4. Hold firm to your vision.  As Pastor of a church you are the visionary leader.  You've been appointed to listen to God, the people, the context and then plot a path forward.  I don't need to tell you that when you change things you create conflict.  Some people will feel threatened, some won't agree with you that what you are doing is from God, some will fight you tooth and nail.  They want you to quit.  They criticize, they nit-pick, they fault-find, they send anonymous letters, they will stir up the crowd, as did the Pharisees when Jesus stood before Pontius Pilate, because they want you to throw in the towel. They want you to give up.  Instead of moving toward the promised land they want you to take them back to Egypt.  Listen, if God has given you a vision and that vision has been affirmed by many in the congregation don't let the preferences of a few derail you from accomplishing God's purposes for your church.  Hold firm to the path.  Stay committed to the journey.  It will be hard.  It will challenging.  There will be days when you want to give up - don't.  Hold firm to the vision.



5. Let critical people leave. (Sometimes invite them too.) Many of us, a pastors, don't like it when people are unhappy.  We're people pleasers.  We want people to stay and feel good.  Obviously, we need to talk to disgruntled and critical people to hear them, to understand their concerns and to share why we, as pastors, are leading down a particular path.  If they can't jump on board with the vision you've articulated and the congregation has affirmed then it's okay for them to leave.  They will be happier elsewhere and so will you. Never take this step lightly.  Pray about it.  Read Matthew 18.  Reflect on this scripture, on the situation, and on your motives.
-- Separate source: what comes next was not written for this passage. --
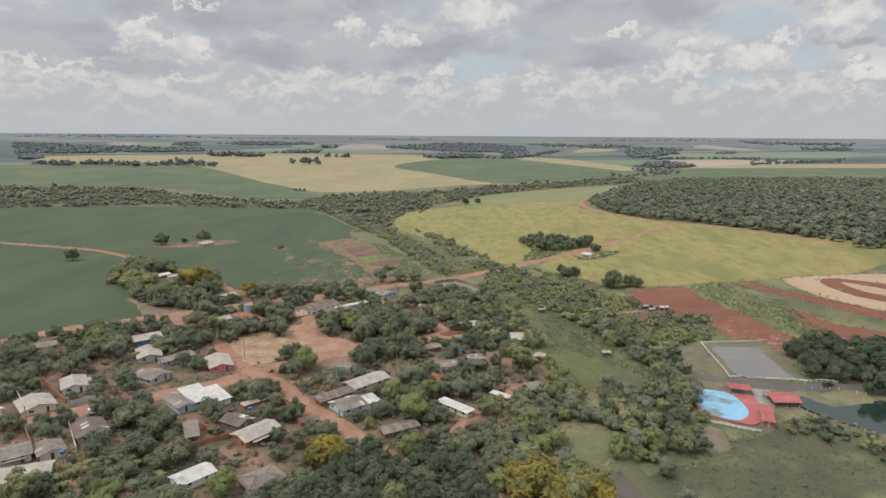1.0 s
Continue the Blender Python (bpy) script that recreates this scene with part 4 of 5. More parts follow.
# school
house(-74.3, 360.4, 56, 24.3, 14.0, wall="wall_white", top="roof_old", patch="roof_fibre", patch_p=0.25, label="long white school building with brown roof", category="school building")
house(-63.3, 350.9, -49, 18.4, 8.0, wall="wall_white", top="roof_old", open_sides=True, label="open brown-roofed school shelter on posts", category="school building")
house(-57.7, 356.2, 135, 11.6, 9.3, wall="wall_white", top="roof_fibre", patch="roof_pale", patch_p=0.1, label="white school building with grey-brown roof", category="school building")
house(-57.2, 366.7, 41, 24.4, 3.4, roof="shed", pitch=3, wall="wall_white", top="roof_white", patch="roof_white", open_sides=True, label="covered walkway with white roof on posts", category="walkway", overhang=0.2)
house(-104.8, 330.8, -44, 23.2, 9.3, roof="hip", pitch=20, wall="wall_pale_blue", top="roof_tile", label="pale blue house with orange tiled hip roof")
house(-118.0, 325.2, 51, 11.6, 8.1, wall="wall_pale_blue", top="roof_pale", patch="roof_fibre", patch_p=0.2, label="long pale blue house with pale sheet roof")
house(-132.4, 376.0, 59, 10.3, 6.9, wall="wall_wood", top="roof_pale", label="wooden house with pale curved roof by the road")
house(-42.2, 402.4, -45, 17.8, 11.5, wall="wall_pale_blue", top="roof_fibre", patch="roof_pale", patch_p=0.1, label="roadside house, pale blue, grey-brown roof", porch=1.0)
house(-8.8, 372.3, 42, 13.9, 7.8, wall="wall_teal", top="roof_old", patch="roof_fibre", patch_p=0.3, label="pale teal house with dark patched roof")
house(-13.3, 371.6, -15, 7.4, 8.4, wall="wall_teal", top="roof_old", patch="roof_pale", patch_p=0.15, label="wing of the teal house with dark roof")
# farm in the grove
house(-194.2, 425.6, 63, 10.3, 7.3, wall="wall_wood", top="roof_white", label="farm shed with pale sheet roof in the grove", category="shed")
house(-185.7, 422.4, 48, 7.3, 6.1, wall="wall_grey", top="roof_pale", label="small farm shed with pale roof", category="shed")
house(-176.1, 413.4, 49, 12.2, 8.5, wall="wall_wood", top="roof_fibre", label="farm house with grey roof in the grove")
house(-223.7, 572.4, 65, 14.4, 13.5, wall="wall_grey", top="roof_pale", label="grey field shed on a bare red yard", category="shed")
house(117.1, 524.0, -49, 9.7, 7.9, wall="wall_white", top="roof_white", label="white farm hut beside the road", category="hut", porch=1.0)
house(112.6, 598.5, -48, 9.5, 10.0, wall="wall_brick", top="roof_fibre", label="small brick hut hidden in a clump of trees", category="hut")
house(116.6, 371.4, 12, 4.2, 3.0, eave=1.9, wall="wall_wood", top="roof_pale", label="small grey hut beside the bare field", category="hut", overhang=0.3)
house(120.6, 373.4, 8, 3.4, 2.6, eave=1.9, wall="wall_wood", top="roof_old", label="small dark hut behind the others", category="hut", overhang=0.3)
house(118.6, 365.4, 14, 4.2, 3.2, eave=1.9, wall="wall_wood", top="roof_pale", label="small wooden hut with pale sheet roof", category="hut", overhang=0.3)
house(121.6, 368.8, 10, 3.6, 2.6, eave=1.9, wall="wall_wood", top="roof_fibre", label="small grey-roofed hut between two others", category="hut", overhang=0.3)
house(125.8, 367.6, 9, 5.6, 4.0, eave=2.1, wall="wall_wood", top="roof_white", label="white-roofed hut beside the bare field", category="hut", overhang=0.3)
house(55.0, 368.4, 9, 4.4, 2.5, wall="wall_wood", top="roof_pale", label="tiny hut in the scrub", category="hut")
house(75.2, 298.3, 8, 4.3, 3.4, wall="wall_wood", top="roof_pale", label="tiny hut in the meadow", category="hut")
# pool pavilions
house(119.6, 258.3, -14, 8.7, 6.2, wall="wall_brick", top="roof_red", patch="roof_white", patch_p=0.06, open_sides=True, label="open pavilion with red roof beside the pool", category="pavilion")
house(131.6, 248.0, -0, 11.2, 10.1, wall="wall_brick", top="roof_red", patch="roof_white", patch_p=0.05, open_sides=True, label="large open pavilion with red sheet roof", category="pavilion")
house(118.0, 232.6, -20, 4.6, 13.4, roof="shed", pitch=4, wall="wall_brick", top="roof_red", patch="roof_red", label="low red-roofed bar beside the pool", category="kiosk")

# ---- ponds and pool ----
def level_patch(name, pts, material, lift, label, category, rounded=True, step=2.0, kind="structure", skirt=0.0):
    """A flat sheet at one height, such as water or a deck; with a skirt it is a slab."""
    line = smooth_line(pts, True, step) if rounded else [np.array(q, float) for q in pts]
    z = float(np.mean(land([q[0] for q in line], [q[1] for q in line]))) + lift
    bm = bmesh.new()
    top = bm.faces.new([bm.verts.new((q[0], q[1], z)) for q in line])
    if skirt:
        low = [bm.verts.new((q[0], q[1], z - skirt)) for q in line]
        up_v = list(top.verts)
        n = len(low)
        for i in range(n):
            bm.faces.new((up_v[i], up_v[(i + 1) % n], low[(i + 1) % n], low[i]))
    bmesh.ops.triangulate(bm, faces=[f for f in bm.faces if len(f.verts) > 4])
    bmesh.ops.recalc_face_normals(bm, faces=bm.faces[:])
    if not skirt and sum(f.normal.z for f in bm.faces) < 0:
        bmesh.ops.reverse_faces(bm, faces=bm.faces[:])
    me = bpy.data.meshes.new(name)
    bm.to_mesh(me)
    bm.free()
    me.materials.append(material)
    return tagged(new(name, me), label, category, kind=kind), z, line


M["pond_water"] = water_material("pond_water", (0.15, 0.138, 0.12), 0.09, (0.18, 0.166, 0.145))
M["green_water"] = water_material("green_water", (0.016, 0.030, 0.022), 0.06, (0.024, 0.040, 0.028))
M["brown_water"] = water_material("brown_water", (0.060, 0.046, 0.024), 0.10, (0.085, 0.062, 0.034))
M["pool_blue"] = mat("pool_blue", ((0.16, 0.34, 0.46), (0.21, 0.40, 0.52), (0.27, 0.45, 0.56)), 0.12, 0.9, rough=0.35, coarse=((0.15, 0.20, 0.21), 0.09))
M["deck_red"] = mat("deck_red", ((0.32, 0.09, 0.085), (0.38, 0.115, 0.105), (0.42, 0.15, 0.135)), 0.15, 1.2, rough=0.8)
M["bank"] = mat("bank", ((0.105, 0.10, 0.058), (0.14, 0.125, 0.076), (0.19, 0.15, 0.10)), 0.1, 0.6, bump=0.3)
M["liner"] = mat("liner", ((0.17, 0.135, 0.095), (0.24, 0.19, 0.14), (0.29, 0.235, 0.18)), 0.15, 0.8, bump=0.3)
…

Talk with your leadership about it. Sometimes people need to be invited to leave because their presence is an obstacle to forward movement and because they will be happier elsewhere.



6. Turn to your trusted colleagues and leadership.  The scripture reminds us to offer encouragement to each other but there are times when we need to let others speak into us. We need to hear their affirmations of our ministry.  We need to be reminded that we're leading people through the wilderness and it's normal for them to want to go back to the familiar.  We need to hear that God is with us even when it seems the wolves are circling around us. And it's true, our friends will help us to see if there is truth in the criticism and help us to grow and change so that we can more effectively lead God's people.


Criticism in our vocation is going to happen but it doesn't have to cripple your spirit.  You can rise above it.  May God's Spirit strengthen you for the rewarding and difficult journey of serving God's people.